Publié dans Philosophy today Vol.37:1
(traduction par Alexander Irwin).




Notes :

[1] Propos tiré de l’entretien-portrait de Paul Ricoeur, Le tragique et la promesse, Antenne 2 (pour Présence protestante, les 15 et 22 Déc.1991.

[2] Spinoza dans son Ethique parlait de la tendance des êtres à persévérer dans l’être. Ricœur a donné à plusieurs reprises un cours sur Spinoza, dont il a refusé la publication et qu’il s’est refusé à réitérer après avoir fait venir à Nanterre son collègue Sylvain Zac, auquel il voulait laisser toute sa place.

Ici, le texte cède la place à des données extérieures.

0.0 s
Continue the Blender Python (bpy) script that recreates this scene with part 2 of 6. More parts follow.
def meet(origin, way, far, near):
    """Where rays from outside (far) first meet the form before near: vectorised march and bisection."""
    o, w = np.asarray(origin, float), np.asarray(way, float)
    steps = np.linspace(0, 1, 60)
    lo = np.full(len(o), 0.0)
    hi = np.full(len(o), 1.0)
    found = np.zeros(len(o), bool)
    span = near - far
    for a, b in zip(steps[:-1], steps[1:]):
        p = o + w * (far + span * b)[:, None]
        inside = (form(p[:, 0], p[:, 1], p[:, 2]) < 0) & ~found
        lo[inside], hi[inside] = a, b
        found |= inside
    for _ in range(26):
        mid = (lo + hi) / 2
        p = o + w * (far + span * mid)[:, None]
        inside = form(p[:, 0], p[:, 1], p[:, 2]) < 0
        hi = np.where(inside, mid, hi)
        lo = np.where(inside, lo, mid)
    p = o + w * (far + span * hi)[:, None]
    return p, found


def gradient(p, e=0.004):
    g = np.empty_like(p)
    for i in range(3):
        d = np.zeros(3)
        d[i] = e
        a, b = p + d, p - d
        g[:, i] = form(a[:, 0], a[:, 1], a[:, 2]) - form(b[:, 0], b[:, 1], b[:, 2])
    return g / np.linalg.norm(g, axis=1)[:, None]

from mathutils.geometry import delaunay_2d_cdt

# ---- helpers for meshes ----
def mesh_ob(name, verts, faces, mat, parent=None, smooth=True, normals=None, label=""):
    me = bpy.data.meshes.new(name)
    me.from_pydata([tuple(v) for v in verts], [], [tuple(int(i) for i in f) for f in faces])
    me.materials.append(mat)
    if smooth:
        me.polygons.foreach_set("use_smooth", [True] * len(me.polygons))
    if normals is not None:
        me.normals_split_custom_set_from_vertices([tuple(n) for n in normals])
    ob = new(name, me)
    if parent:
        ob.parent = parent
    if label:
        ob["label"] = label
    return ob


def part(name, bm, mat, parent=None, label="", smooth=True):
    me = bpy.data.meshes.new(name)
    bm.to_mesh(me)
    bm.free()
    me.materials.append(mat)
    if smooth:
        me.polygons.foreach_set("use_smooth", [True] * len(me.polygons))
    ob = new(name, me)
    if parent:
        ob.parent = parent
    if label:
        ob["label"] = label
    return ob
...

[3]  On y revient dans les dernières œuvres. J’irai jusqu’à dire que c’est à ce plan de radicalité qu’il faut chercher l’articulation avec ce que Ricoeur, bien plus tard dans son œuvre, appelle les promesses oubliées, cet oubli de réserve qui, plus profondément que l’histoire humaine, fait place à la vie, à l’inachevable (MHO, dernière page). L’affirmation originaire est l’oublié de l’histoire.

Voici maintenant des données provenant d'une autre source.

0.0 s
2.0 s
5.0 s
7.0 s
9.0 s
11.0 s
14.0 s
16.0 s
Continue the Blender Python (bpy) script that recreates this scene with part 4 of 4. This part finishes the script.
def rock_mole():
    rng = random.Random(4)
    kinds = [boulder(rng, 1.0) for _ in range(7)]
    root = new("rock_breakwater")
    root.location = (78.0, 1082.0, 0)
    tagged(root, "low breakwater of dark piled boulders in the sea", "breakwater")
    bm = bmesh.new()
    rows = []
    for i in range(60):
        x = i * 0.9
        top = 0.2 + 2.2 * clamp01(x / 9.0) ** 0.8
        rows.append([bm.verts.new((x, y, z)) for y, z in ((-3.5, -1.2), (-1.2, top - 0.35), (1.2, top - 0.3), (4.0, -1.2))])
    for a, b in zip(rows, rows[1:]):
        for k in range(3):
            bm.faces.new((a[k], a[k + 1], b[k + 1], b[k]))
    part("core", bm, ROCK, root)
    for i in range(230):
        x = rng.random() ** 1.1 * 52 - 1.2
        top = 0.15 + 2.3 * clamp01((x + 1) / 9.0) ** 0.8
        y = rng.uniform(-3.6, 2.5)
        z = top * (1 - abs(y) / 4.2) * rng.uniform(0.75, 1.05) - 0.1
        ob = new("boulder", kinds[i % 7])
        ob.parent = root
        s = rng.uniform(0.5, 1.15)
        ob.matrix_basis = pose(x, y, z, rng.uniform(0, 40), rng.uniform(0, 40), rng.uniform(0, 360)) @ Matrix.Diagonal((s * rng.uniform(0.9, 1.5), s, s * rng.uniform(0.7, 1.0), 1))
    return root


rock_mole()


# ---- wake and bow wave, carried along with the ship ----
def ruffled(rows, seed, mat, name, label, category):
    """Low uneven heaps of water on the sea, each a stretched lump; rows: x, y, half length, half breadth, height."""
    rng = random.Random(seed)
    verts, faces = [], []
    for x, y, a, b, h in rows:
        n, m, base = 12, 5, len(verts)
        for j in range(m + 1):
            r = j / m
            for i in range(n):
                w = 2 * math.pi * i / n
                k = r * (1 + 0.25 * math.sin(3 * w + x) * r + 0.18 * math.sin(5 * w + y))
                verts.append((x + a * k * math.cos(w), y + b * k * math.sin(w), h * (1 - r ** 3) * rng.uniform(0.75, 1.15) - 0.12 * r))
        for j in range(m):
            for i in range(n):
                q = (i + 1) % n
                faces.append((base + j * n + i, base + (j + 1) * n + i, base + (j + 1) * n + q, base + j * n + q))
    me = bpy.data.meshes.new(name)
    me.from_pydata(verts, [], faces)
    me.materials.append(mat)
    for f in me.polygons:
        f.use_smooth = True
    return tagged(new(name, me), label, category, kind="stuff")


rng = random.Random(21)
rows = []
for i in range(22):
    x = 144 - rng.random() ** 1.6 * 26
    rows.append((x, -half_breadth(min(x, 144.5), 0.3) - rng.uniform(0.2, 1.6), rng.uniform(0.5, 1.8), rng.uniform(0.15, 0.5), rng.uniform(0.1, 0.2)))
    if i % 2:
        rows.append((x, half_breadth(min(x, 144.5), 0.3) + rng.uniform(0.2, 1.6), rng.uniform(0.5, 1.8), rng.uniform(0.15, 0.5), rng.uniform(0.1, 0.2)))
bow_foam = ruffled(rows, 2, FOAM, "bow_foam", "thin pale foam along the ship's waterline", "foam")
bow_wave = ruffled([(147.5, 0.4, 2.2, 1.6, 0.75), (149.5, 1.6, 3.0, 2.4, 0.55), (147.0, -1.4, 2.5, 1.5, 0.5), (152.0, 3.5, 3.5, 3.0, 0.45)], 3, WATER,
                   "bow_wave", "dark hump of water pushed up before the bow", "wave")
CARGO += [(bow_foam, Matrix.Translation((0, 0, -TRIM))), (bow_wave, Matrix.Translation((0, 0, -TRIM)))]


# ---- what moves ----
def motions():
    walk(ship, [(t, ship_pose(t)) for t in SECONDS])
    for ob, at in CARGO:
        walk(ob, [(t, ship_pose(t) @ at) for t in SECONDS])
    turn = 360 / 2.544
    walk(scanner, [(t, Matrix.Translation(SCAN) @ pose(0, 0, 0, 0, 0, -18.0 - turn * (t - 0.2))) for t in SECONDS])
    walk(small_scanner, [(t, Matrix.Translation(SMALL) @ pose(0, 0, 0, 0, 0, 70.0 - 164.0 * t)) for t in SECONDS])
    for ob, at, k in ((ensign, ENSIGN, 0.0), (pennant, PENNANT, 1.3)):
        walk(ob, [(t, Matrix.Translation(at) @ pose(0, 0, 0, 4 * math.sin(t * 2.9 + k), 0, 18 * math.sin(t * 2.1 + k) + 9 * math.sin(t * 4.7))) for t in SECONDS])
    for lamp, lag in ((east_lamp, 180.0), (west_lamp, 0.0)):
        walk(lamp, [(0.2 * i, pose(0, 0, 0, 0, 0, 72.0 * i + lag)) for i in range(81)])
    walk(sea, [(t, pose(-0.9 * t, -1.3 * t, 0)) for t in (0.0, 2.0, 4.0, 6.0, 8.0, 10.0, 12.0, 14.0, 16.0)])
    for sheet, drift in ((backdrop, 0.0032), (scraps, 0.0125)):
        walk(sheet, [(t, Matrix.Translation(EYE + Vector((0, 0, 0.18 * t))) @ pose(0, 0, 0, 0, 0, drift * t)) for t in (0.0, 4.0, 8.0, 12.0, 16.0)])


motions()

[4] Histoire et Vérité, Paris : Seuil, 1964, p.334.

[5] Cf. « La liberté selon l’espérance » in Le conflit des interprétations, Paris Seuil 1969.

[6] H.V. p.356.

[7] HV p.360.

[8] Sur « Métaphore et référence », in La métaphore vive Paris Seuil 1975 p.321.

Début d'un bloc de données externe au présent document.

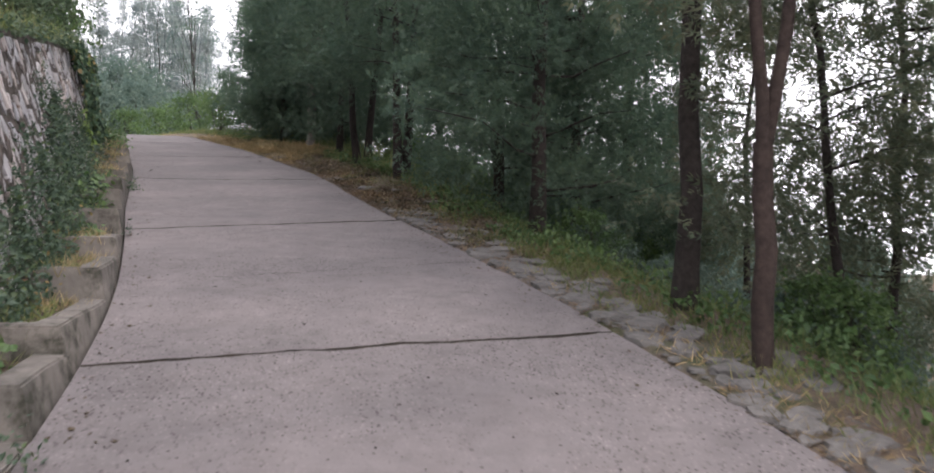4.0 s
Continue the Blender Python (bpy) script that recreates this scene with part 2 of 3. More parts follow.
ROAD = stony("road_concrete", (0.168, 0.149, 0.15), (0.216, 0.194, 0.197), (0.118, 0.107, 0.105), 5.0, 0.92, 0.004, speck=0.9, stain_at=0.57, stain_size=0.22, stain_edge=0.22)
JOINT = stony("joint_dirt", (0.03, 0.026, 0.022), (0.06, 0.05, 0.042), (0.09, 0.07, 0.05), 20.0)
KERB = stony("kerb_concrete", (0.14, 0.126, 0.115), (0.25, 0.227, 0.208), (0.05, 0.049, 0.038), 7.0, 0.92, 0.01, stain_at=0.5)
MORTAR = stony("wall_mortar", (0.04, 0.034, 0.031), (0.16, 0.136, 0.124), (0.05, 0.048, 0.036), 11.0, 0.95, 0.07, streak=(0.05, 0.043, 0.038))
STONE = stony("wall_stone", (0.32, 0.316, 0.33), (0.5, 0.496, 0.516), (0.14, 0.114, 0.102), 9.0, 0.85, 0.02, island="object", stain_at=0.545, stain_size=0.75, stain_edge=0.05)
STONE_FAR = stony("wall_stone_joined", (0.32, 0.316, 0.33), (0.5, 0.496, 0.516), (0.14, 0.114, 0.102), 9.0, 0.85, 0.02, island="island", stain_at=0.545, stain_size=0.75, stain_edge=0.05)
ROCK = stony("verge_rock", (0.1, 0.094, 0.091), (0.21, 0.197, 0.19), (0.12, 0.09, 0.07), 12.0, 0.9, 0.01)
SOIL = stony("bed_soil", (0.05, 0.04, 0.03), (0.13, 0.1, 0.07), (0.05, 0.06, 0.025), 8.0, 0.95, 0.03)
BARK = stony("dark_bark", (0.022, 0.018, 0.017), (0.06, 0.05, 0.046), (0.05, 0.05, 0.04), 22.0, 0.95, 0.02)
BARK_RED = stony("reddish_bark", (0.034, 0.025, 0.023), (0.08, 0.058, 0.051), (0.045, 0.04, 0.036), 22.0, 0.95, 0.02)
BARK_PALE = stony("pale_bark", (0.13, 0.115, 0.105), (0.25, 0.225, 0.205), (0.07, 0.06, 0.052), 12.0, 0.9, 0.01)
LITTER = leafy("needle_litter", [(0.15, 0.1, 0.075), (0.25, 0.18, 0.125), (0.19, 0.13, 0.095), (0.34, 0.265, 0.18)], 0.1, 0.8, 0.1)
FALLEN = leafy("fallen_leaves", [(0.1, 0.075, 0.055), (0.17, 0.125, 0.085), (0.09, 0.09, 0.05), (0.24, 0.19, 0.13), (0.13, 0.1, 0.08)], 0.1, 0.75, 0.15)
CONIFER = leafy("cypress_sprays", [(0.082, 0.132, 0.098), (0.115, 0.172, 0.126), (0.096, 0.152, 0.115), (0.136, 0.182, 0.115)], 0.58, 0.45, 0.45)
PINE = leafy("pine_needles", [(0.085, 0.115, 0.08), (0.115, 0.145, 0.09), (0.14, 0.145, 0.095), (0.1, 0.125, 0.09)], 0.5, 0.45, 0.45)
BROAD = leafy("dull_leaves", [(0.07, 0.11, 0.065), (0.095, 0.135, 0.08), (0.08, 0.12, 0.08), (0.11, 0.14, 0.08)], 0.35, 0.5)
BUSH = leafy("bush_leaves", [(0.07, 0.13, 0.05), (0.1, 0.17, 0.06), (0.12, 0.18, 0.07), (0.085, 0.14, 0.07)], 0.3, 0.5)
# green leaves greyed and lightened, so their colour carries the haze
HAZY = leafy("haze_tinted_leaves", [(0.13, 0.185, 0.16), (0.165, 0.225, 0.195), (0.15, 0.205, 0.185), (0.18, 0.235, 0.19)], 0.4, 0.6, 0.15)
# poplar leaves paled and blued: distance haze put into the base colour
PALE_HAZE = leafy("hazed_poplar_leaves", [(0.2, 0.245, 0.255), (0.24, 0.285, 0.295), (0.26, 0.3, 0.295), (0.22, 0.265, 0.275)], 0.3, 0.6)
VINE = leafy("vine_leaves", [(0.028, 0.055, 0.035), (0.045, 0.08, 0.05), (0.07, 0.11, 0.063), (0.036, 0.066, 0.043), (0.11, 0.15, 0.055)], 0.25, 0.5, 0.18)
VINE_DRY = leafy("withered_vine_leaves", [(0.24, 0.19, 0.08), (0.28, 0.2, 0.1), (0.14, 0.16, 0.06), (0.22, 0.14, 0.09)], 0.25, 0.6)
VINE_LIGHT = leafy("young_vine_leaves", [(0.12, 0.19, 0.06), (0.17, 0.24, 0.07), (0.21, 0.27, 0.08)], 0.3, 0.45, 0.35)
CREEPER = leafy("creeper_leaves", [(0.034, 0.06, 0.042), (0.058, 0.094, 0.064), (0.085, 0.125, 0.09), (0.045, 0.076, 0.046), (0.1, 0.14, 0.063)], 0.3, 0.45, 0.35)
GRASS = leafy("grass_blades", [(0.12, 0.17, 0.06), (0.17, 0.215, 0.08), (0.21, 0.23, 0.1), (0.28, 0.25, 0.13)], 0.3, 0.6)
DRYGRASS = leafy("dry_grass_blades", [(0.42, 0.31, 0.18), (0.54, 0.42, 0.26), (0.33, 0.25, 0.145), (0.27, 0.22, 0.12)], 0.3, 0.7, 0.15)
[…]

[9] Soi-même comme un autre, Paris : Seuil, 1990, p.28 et 35.

[10] SA p.32.

[11] C’est d’ailleurs bien déjà dans Etre, essence et substance chez Platon et Aristote Paris CDU 1957 (Polycopié), que Ricœur trouve, dans sa relecture de Platon, les thèses maîtresses de son ontologie aporétique.

[12] SA p.410.

[13] SA p.391.

[14] On pourrait montrer comment toute cette fin, rejoignant le début du livre, est en conversation avec Hannah Arendt.

[15] Parcours de la reconnaissance, Paris : Stock, 2004.

[16] L’apôtre Paul, sommé de présenter des preuves de sa crédibilité, répond en protestant « mes lettres de recommandation, mais c’est vous » (seconde épître aux Corinthiens, 3).